Is it the same as the difference (in English) between mother or tithing and mythology or anthrax?


John – For me there is no difference in the th sounds for the words you have cited (at least not in the American school system in which I was taught). Moðer and mother are pronounced differently.
The closest I can think of for the position of one’s tongue while pronouncing the [Ðð] eth sound would be in the word clothier. Because one’s tongue does not touch the top teeth, air escapes so it is a breathier sort of “thier” sound [thee-er in slo-mo sound] than the way most Americans pronounce the actual th in most English words. I’m going by the pronunciation my Norwegian teacher taught us nearly 40 years ago; he learned it in Norway as an American student who stayed there for years, then came back to America and taught Norwegian.

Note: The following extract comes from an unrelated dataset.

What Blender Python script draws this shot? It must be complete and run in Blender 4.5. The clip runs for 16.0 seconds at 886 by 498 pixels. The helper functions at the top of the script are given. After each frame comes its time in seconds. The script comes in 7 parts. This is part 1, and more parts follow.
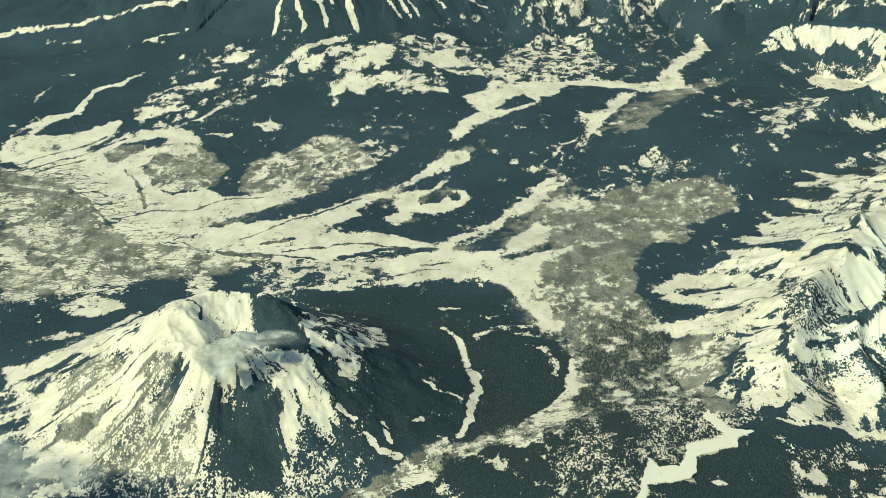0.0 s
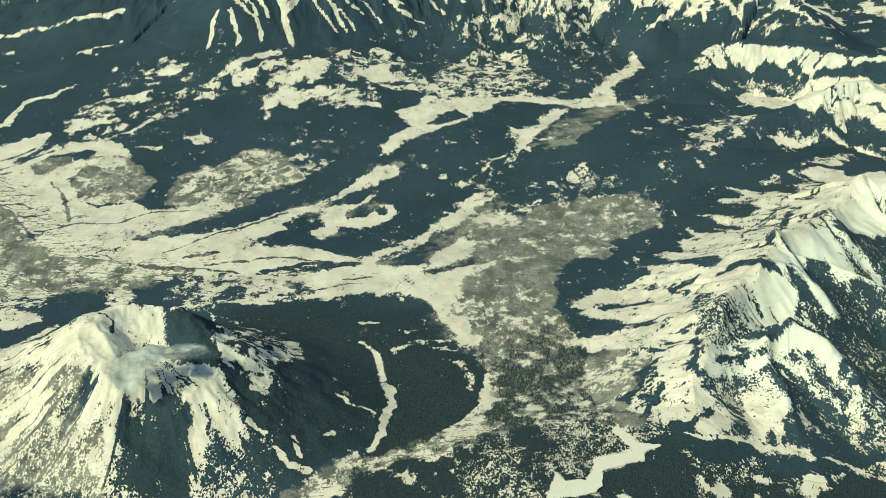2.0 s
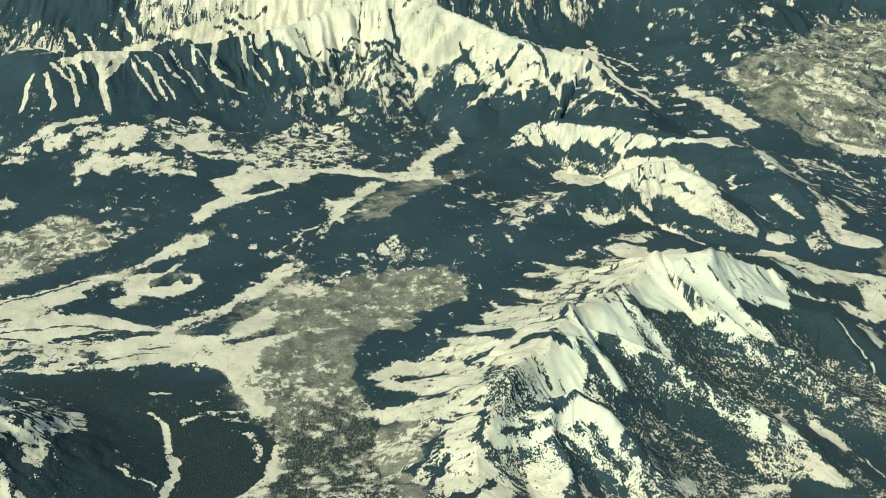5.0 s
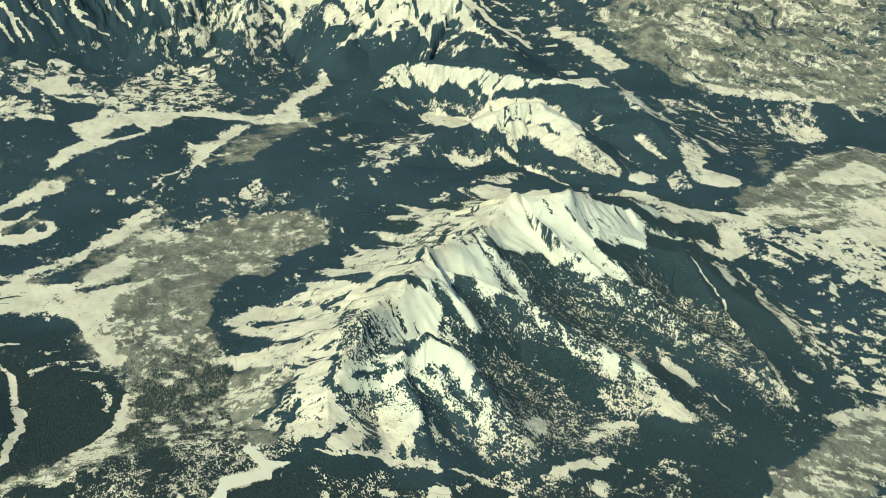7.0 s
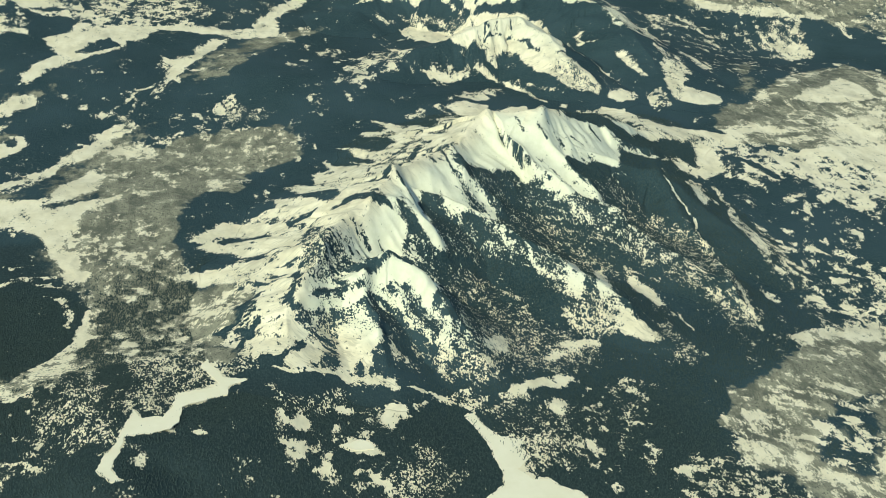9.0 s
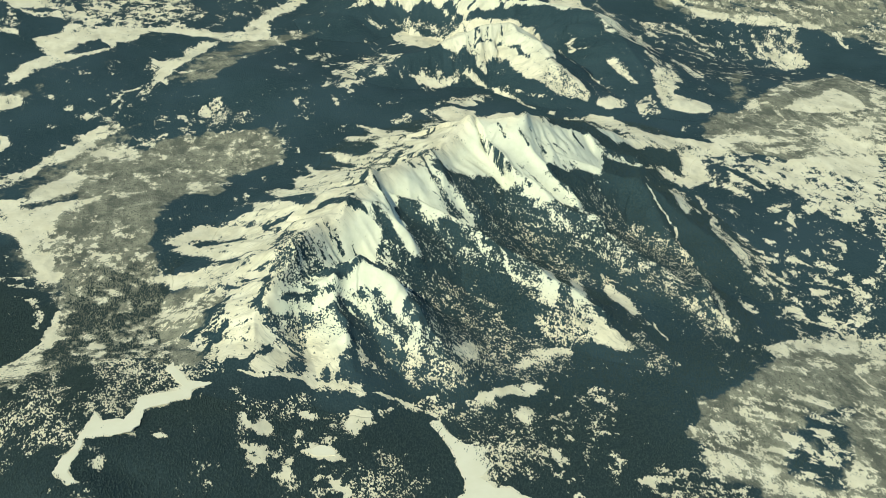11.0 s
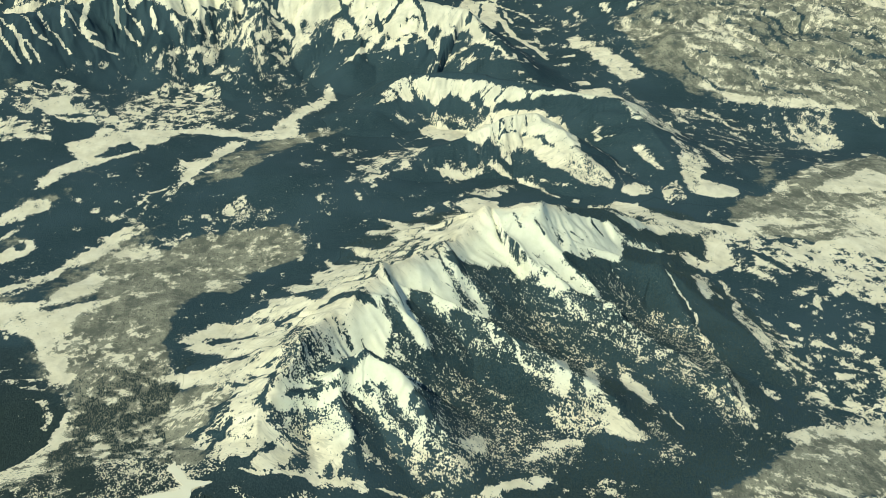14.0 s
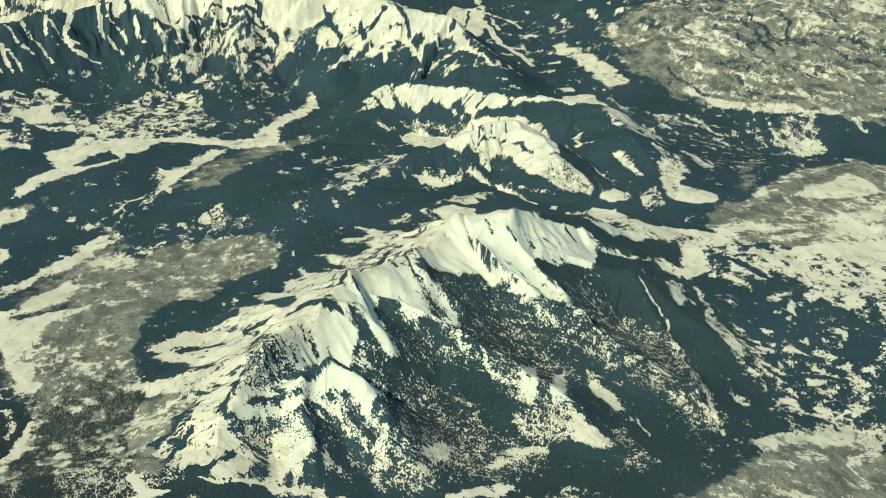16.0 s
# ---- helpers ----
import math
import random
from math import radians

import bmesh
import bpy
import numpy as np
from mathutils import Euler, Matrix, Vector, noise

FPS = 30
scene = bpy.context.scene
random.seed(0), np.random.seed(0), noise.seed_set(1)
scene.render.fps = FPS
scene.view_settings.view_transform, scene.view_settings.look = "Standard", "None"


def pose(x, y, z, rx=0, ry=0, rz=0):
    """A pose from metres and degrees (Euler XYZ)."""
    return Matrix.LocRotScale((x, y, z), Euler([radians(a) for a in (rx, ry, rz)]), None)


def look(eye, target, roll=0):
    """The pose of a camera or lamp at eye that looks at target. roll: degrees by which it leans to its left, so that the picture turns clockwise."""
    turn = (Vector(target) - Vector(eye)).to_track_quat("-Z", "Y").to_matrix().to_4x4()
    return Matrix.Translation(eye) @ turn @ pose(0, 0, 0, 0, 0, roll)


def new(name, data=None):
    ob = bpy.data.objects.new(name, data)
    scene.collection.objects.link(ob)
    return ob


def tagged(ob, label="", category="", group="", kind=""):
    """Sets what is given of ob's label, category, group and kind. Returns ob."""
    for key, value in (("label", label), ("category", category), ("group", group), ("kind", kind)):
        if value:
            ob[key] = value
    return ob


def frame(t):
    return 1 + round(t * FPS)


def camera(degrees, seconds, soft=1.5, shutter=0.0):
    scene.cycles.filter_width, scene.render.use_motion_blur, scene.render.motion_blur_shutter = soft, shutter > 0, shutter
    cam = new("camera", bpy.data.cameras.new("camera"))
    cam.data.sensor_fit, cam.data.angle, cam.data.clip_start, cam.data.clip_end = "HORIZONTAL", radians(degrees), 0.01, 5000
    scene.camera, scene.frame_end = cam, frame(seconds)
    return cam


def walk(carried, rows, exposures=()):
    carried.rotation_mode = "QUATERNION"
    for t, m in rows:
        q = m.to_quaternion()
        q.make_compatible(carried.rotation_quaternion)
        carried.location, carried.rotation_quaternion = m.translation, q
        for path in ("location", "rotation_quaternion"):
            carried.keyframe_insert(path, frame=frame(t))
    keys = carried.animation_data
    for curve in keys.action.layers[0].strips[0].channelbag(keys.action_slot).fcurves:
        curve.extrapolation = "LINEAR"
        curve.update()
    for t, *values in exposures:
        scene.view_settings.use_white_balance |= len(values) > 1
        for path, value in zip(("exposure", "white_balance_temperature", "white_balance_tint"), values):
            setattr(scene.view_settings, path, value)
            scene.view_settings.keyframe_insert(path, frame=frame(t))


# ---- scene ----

Caveat: Remember, there are uncounted numbers of regional spoken dialects, regional phonetic spellings of words for the languages that evolved from Old Norse, at least in the three Scandinavian countries. Experts tell us that modern Icelandic is the closest to Old Norse because their records go back some 1,200 years (as does their genealogy which is online only for Icelanders so young people don’t get involved with people who are too closely related) and the modern Icelandic language is basically the same as their earliest texts, and people there can still easily read the original texts. As an isolated island culture of less than a million people there was no real reason for the language to change all that much. Faroese is also an old Norse language that is also different from Icelandic, and both of those are different from modern Norwegian, Swedish, and Danish, and the latter three languages are not mutually intelligible with Icelandic and Faroese. See this language tree (or download the image):
[BTW, Elfdalian which is spoken in only one small region of Sweden is almost extinct as a language. Scholars are trying to record it before the elders die, and their language with them.]